— WHAT TO DO —
Your answer should be a single number: the count of lines containing "that".

— GIVEN DATA —
-=-=-=-=-

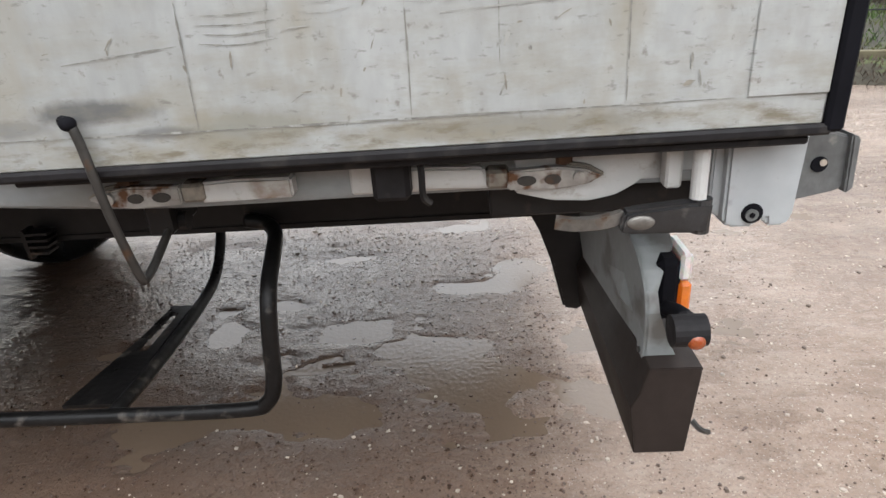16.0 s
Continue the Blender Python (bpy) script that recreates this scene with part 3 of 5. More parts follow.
def pipe(bm, points, r, n=8, r_end=None, flat=None):
    """A tube along points; flat=(w, h) makes a flat band instead of a round one."""
    pts = [Vector(q) for q in points]
    rings = []
    side = None
    for i, p in enumerate(pts):
        d = (pts[min(i + 1, len(pts) - 1)] - pts[max(i - 1, 0)]).normalized()
        if side is None:
            side = d.cross(Vector((0, 0, 1)) if abs(d.z) < 0.9 else Vector((1, 0, 0))).normalized()
        side = (side - d * side.dot(d)).normalized()
        up = d.cross(side)
        rr = r if r_end is None else r + (r_end - r) * i / (len(pts) - 1)
        if flat:
            ring = [p + side * (flat[0] / 2 * a) + up * (flat[1] / 2 * b) for a, b in ((1, 1), (-1, 1), (-1, -1), (1, -1))]
        else:
            ring = [p + (side * math.cos(6.28318 * k / n) + up * math.sin(6.28318 * k / n)) * rr for k in range(n)]
        rings.append([bm.verts.new(q) for q in ring])
    for a, b in zip(rings, rings[1:]):
        for k in range(len(a)):
            bm.faces.new((a[k], a[(k + 1) % len(a)], b[(k + 1) % len(a)], b[k]))
    bm.faces.new(list(reversed(rings[0])))
    bm.faces.new(rings[-1])
    return bm


def prism(bm, outline, axis, lo, hi, bevel=0.0):
    """An outline of two coordinates pushed along the third axis from lo to hi."""
    def at(p, v):
        return {"x": (v, p[0], p[1]), "y": (p[0], v, p[1]), "z": (p[0], p[1], v)}[axis]
    a = [bm.verts.new(at(p, lo)) for p in outline]
    b = [bm.verts.new(at(p, hi)) for p in outline]
    n = len(outline)
    faces = [bm.faces.new(a), bm.faces.new(list(reversed(b)))]
    for k in range(n):
        faces.append(bm.faces.new((a[k], b[k], b[(k + 1) % n], a[(k + 1) % n])))
    bmesh.ops.recalc_face_normals(bm, faces=faces)
    if bevel:
        bmesh.ops.bevel(bm, geom=list({e for f in faces for e in f.edges}), offset=bevel, segments=2, affect="EDGES")
    return bm


def grid_mesh(name, xs, ys, place):
    """A sheet of quads over two lists of parameters."""
    verts = [place(x, y) for y in ys for x in xs]
    w = len(xs)
    faces = [(j * w + i, j * w + i + 1, (j + 1) * w + i + 1, (j + 1) * w + i) for j in range(len(ys) - 1) for i in range(w - 1)]
    me = bpy.data.meshes.new(name)
    me.from_pydata(verts, [], faces)
    me.update()
    return me


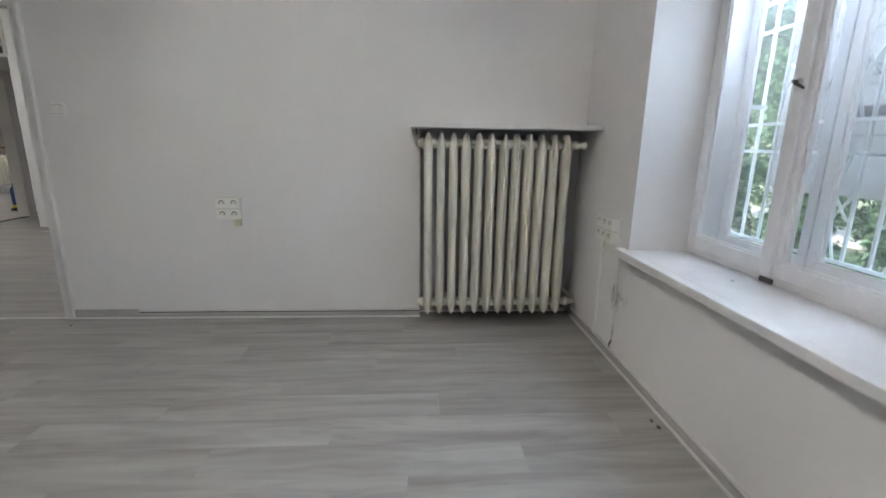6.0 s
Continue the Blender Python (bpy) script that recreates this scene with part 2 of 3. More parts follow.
def lathe(profile, axis="z", sides=20):
    """A turned shape: profile of (radius, height) about the axis."""
    bm = bmesh.new()
    rings = []
    for r, h in profile:
        ring = []
        for k in range(sides):
            c, s = r * math.cos(k * math.tau / sides), r * math.sin(k * math.tau / sides)
            ring.append(bm.verts.new({"z": (c, s, h), "x": (h, c, s), "y": (c, h, s)}[axis]))
        rings.append(ring)
    for a, b in zip(rings, rings[1:]):
        for k in range(sides):
            f = bm.faces.new((a[k], a[(k + 1) % sides], b[(k + 1) % sides], b[k]))
            f.smooth = True
    bm.faces.new(rings[0][::-1]), bm.faces.new(rings[-1])
    return bm


def moved(bm, x=0, y=0, z=0, rz=0.0):
    bmesh.ops.transform(bm, matrix=pose(x, y, z, 0, 0, rz), verts=bm.verts)
    return bm


def thing(name, at, label, category, group="", kind="", rz=0.0):
    """An Empty at a thing's base; its parts are given in its own coordinates."""
    ob = tagged(new(name), label, category, group, kind)
    ob.matrix_basis = pose(*at, 0, 0, rz)
    PLACE[ob] = Vector((0, 0, 0))
    return ob


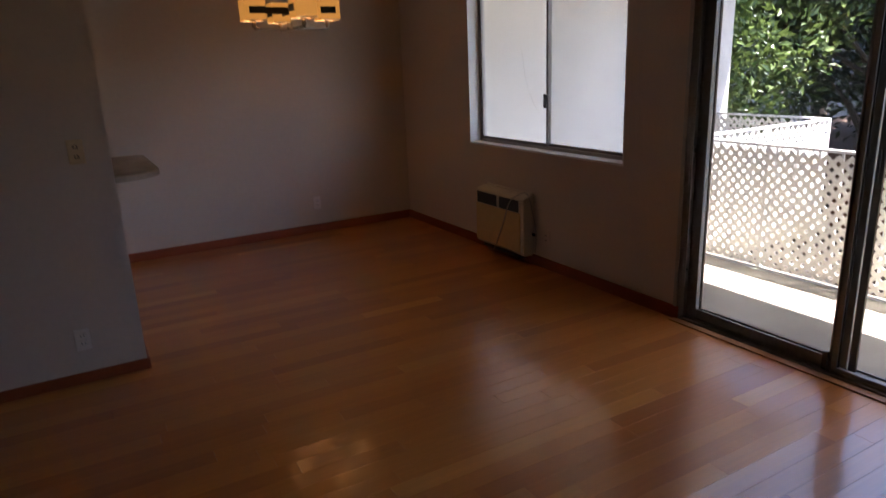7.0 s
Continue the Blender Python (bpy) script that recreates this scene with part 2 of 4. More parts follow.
BRONZE = material("oiled_bronze", (0.075, 0.055, 0.042), 0.4, metal=0.7, var=0.2, grain=0.1, bump=0.05)
NICKEL = material("brushed_nickel", (0.42, 0.40, 0.37), 0.28, metal=1.0, var=0.08, bump=0.03)
WENGE = material("dark_wood_band", (0.010, 0.006, 0.0045), 0.6, var=0.2, grain=0.2, gscale=30, bump=0.05, stretch=(1, 6, 6))
SHADE = lampshade_material("lit_fabric_shade", (1.0, 0.43, 0.07), 0.038)
BULB = lampshade_material("lit_bulb", (1.0, 0.60, 0.24), 3.0)
STUCCO = material("white_stucco", (0.665, 0.645, 0.595), 0.9, var=0.10, scale=1.1, grain=0.06, gscale=45, bump=0.6, bscale=90, depth=0.004)
CONCRETE = material("coated_concrete", (0.295, 0.263, 0.202), 0.8, var=0.26, scale=2.2, grain=0.10, gscale=90, bump=0.25, bscale=140)
PATHWAY = material("weathered_path", (0.060, 0.048, 0.036), 0.85, var=0.25, scale=1.2, grain=0.1, gscale=60, bump=0.3, bscale=100)
DULLGREY = material("dull_grey", (0.46, 0.44, 0.41), 0.8, var=0.15, scale=3, bump=0.2)
LATTICE = material("white_vinyl_lattice", (0.92, 0.89, 0.83), 0.40, var=0.09, scale=2.2, grain=0.04, bump=0.04)
see_through(LATTICE, (0.92, 0.86, 0.74), 0.155)
RAILPAINT = material("white_rail_paint", (0.78, 0.77, 0.75), 0.4, var=0.07, scale=4, grain=0.05, bump=0.08)
GALV = material("silver_rail_paint", (0.46, 0.47, 0.48), 0.42, metal=0.3, var=0.10, scale=5, bump=0.06)
RUSTWOOD = material("tan_post", (0.42, 0.25, 0.10), 0.6, var=0.2, grain=0.12, bump=0.1)
YELLOW = material("yellow_stucco", (0.535, 0.335, 0.118), 0.92, var=0.06, scale=0.8, grain=0.05, gscale=30, bump=0.5, bscale=60, depth=0.004)
MUNTIN = material("grey_glazing_bar", (0.40, 0.40, 0.41), 0.5, var=0.05, bump=0.03)
HOUSETRIM = material("house_trim", (0.74, 0.74, 0.74), 0.5, var=0.05, bump=0.05)
SHINGLE = island_material("asphalt_shingle", (0.030, 0.030, 0.033), (0.065, 0.065, 0.070))
HOUSEGLASS = material("dark_window_glass", (0.03, 0.034, 0.042), 0.06, var=0.2, scale=3, grain=0.0, bump=0, spec=0.7)
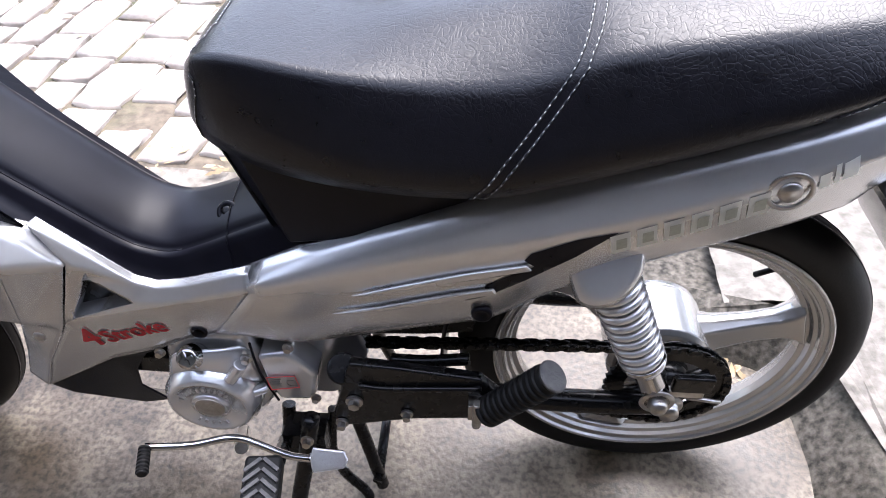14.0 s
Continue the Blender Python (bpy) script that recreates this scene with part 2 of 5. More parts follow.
def axis(p, q):
    """A pose at the middle of p to q whose z runs along the line."""
    p, q = Vector(p), Vector(q)
    return Matrix.Translation((p + q) / 2) @ (q - p).to_track_quat("Z", "Y").to_matrix().to_4x4(), (q - p).length


def add_rod(bm, p, q, r, r2=None, n=16):
    m, length = axis(p, q)
    bmesh.ops.create_cone(bm, cap_ends=True, segments=n, radius1=r, radius2=r if r2 is None else r2, depth=length, matrix=m)
    return bm


def rod(p, q, r, r2=None, n=16):
    return add_rod(bmesh.new(), p, q, r, r2, n)


def turned(profile, m=Matrix(), n=32, closed=False):
    """A surface of revolution about z of (radius, height) pairs."""
    bm = bmesh.new()
    rings = []
    for r, h in profile:
        rings.append([bm.verts.new(m @ Vector((r * math.cos(2 * math.pi * k / n), r * math.sin(2 * math.pi * k / n), h))) for k in range(n)])
    pairs = list(zip(rings, rings[1:])) + ([(rings[-1], rings[0])] if closed else [])
    for a, b in pairs:
        for k in range(n):
            bm.faces.new((a[k], a[(k + 1) % n], b[(k + 1) % n], b[k]))
    if not closed:
        for ring in (rings[0], rings[-1]):
            if profile[rings.index(ring)][0] > 1e-4:
                bm.faces.new(ring)
        bmesh.ops.remove_doubles(bm, verts=bm.verts, dist=1e-6)
    return bm


def loft(sections, closed=False, caps=True):
    bm = bmesh.new()
    rows = [[bm.verts.new(p) for p in s] for s in sections]
    for a, b in zip(rows, rows[1:]):
        k = len(a)
        for i in range(k if closed else k - 1):
            bm.faces.new((a[i], a[(i + 1) % k], b[(i + 1) % k], b[i]))
    if caps and closed:
        bm.faces.new(rows[0])
        bm.faces.new(rows[-1])
    return bm


def facets(points, faces):
    bm = bmesh.new()
    v = {k: bm.verts.new(p) for k, p in points.items()}
    for f in faces:
        bm.faces.new([v[k] for k in f.split()])
    bmesh.ops.delete(bm, geom=[p for p in bm.verts if not p.link_faces], context="VERTS")
    bmesh.ops.triangulate(bm, faces=bm.faces)
    return bm


def softened(bm, cuts=8, rounds=3):
    """A panel cut fine and eased, so that its creases roll over as moulded plastic does; its rim stays."""
    bmesh.ops.subdivide_edges(bm, edges=bm.edges[:], cuts=cuts, use_grid_fill=True)
    inside = [v for v in bm.verts if not v.is_boundary]
    for _ in range(rounds):
        eased = [v.co.lerp(sum((e.other_vert(v).co for e in v.link_edges), Vector()) / len(v.link_edges), 0.6) for v in inside]
        for v, co in zip(inside, eased):
            v.co = co
    return bm


def plate(outline, y0, y1):
    """A flat plate with the outline given in x and z, from y0 to y1."""
    bm = bmesh.new()
    a = [bm.verts.new((x, y0, z)) for x, z in outline]
    b = [bm.verts.new((x, y1, z)) for x, z in outline]
    bm.faces.new(a)
    bm.faces.new(b)
    for i in range(len(a)):
        j = (i + 1) % len(a)
        bm.faces.new((a[i], a[j], b[j], b[i]))
    return bm


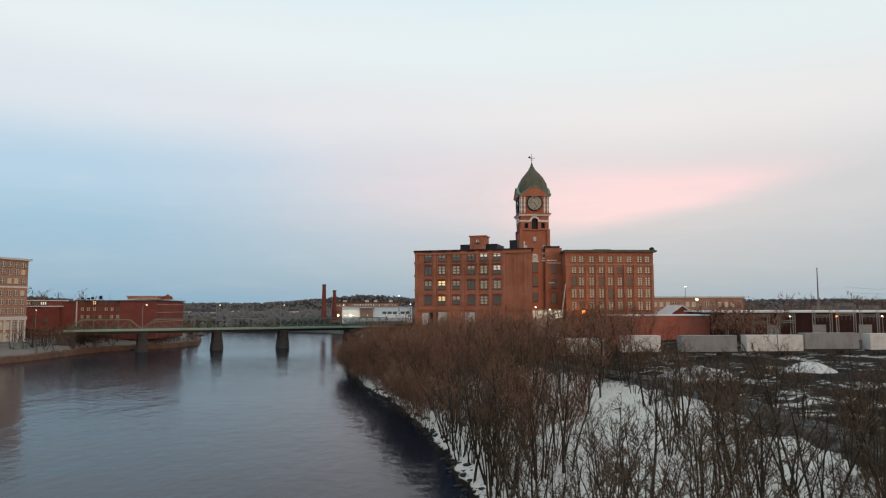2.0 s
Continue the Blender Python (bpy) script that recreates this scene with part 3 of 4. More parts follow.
        for i in range(32):
            t0, t1 = 2 * math.pi * i / 32, 2 * math.pi * (i + 1) / 32
            beam(bm, (1.42 * math.sin(t0), -W - 0.6, z(51.3) + 1.42 * math.cos(t0)), (1.42 * math.sin(t1), -W - 0.6, z(51.3) + 1.42 * math.cos(t1)), 0.06, 0.06)
        part("numerals", bm, "dark_metal", dial)
        bm = bmesh.new()
        for ang, length, w in ((272, 1.9, 0.20), (152, 1.5, 0.28)):
            t = radians(ang)
            beam(bm, (-0.3 * math.sin(t), -W - 0.66, z(51.3) - 0.3 * math.cos(t)), (length * math.sin(t), -W - 0.66, z(51.3) + length * math.cos(t)), w, 0.06)
        part("clock_arms", bm, "dark_metal", dial)
    for h, o, hh, mat in ((46.9, 0.75, 0.55, "stone_white"), (47.45, 1.0, 0.35, "brick_tower"), (42.0, 0.55, 0.35, "brick_tower")):
        bm = bmesh.new()
        box(bm, -W - o, W + o, -W - o, W + o, z(h), z(h) + hh)
        part("cornice_band", bm, mat, tower)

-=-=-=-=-

— FINISHED TASK —
6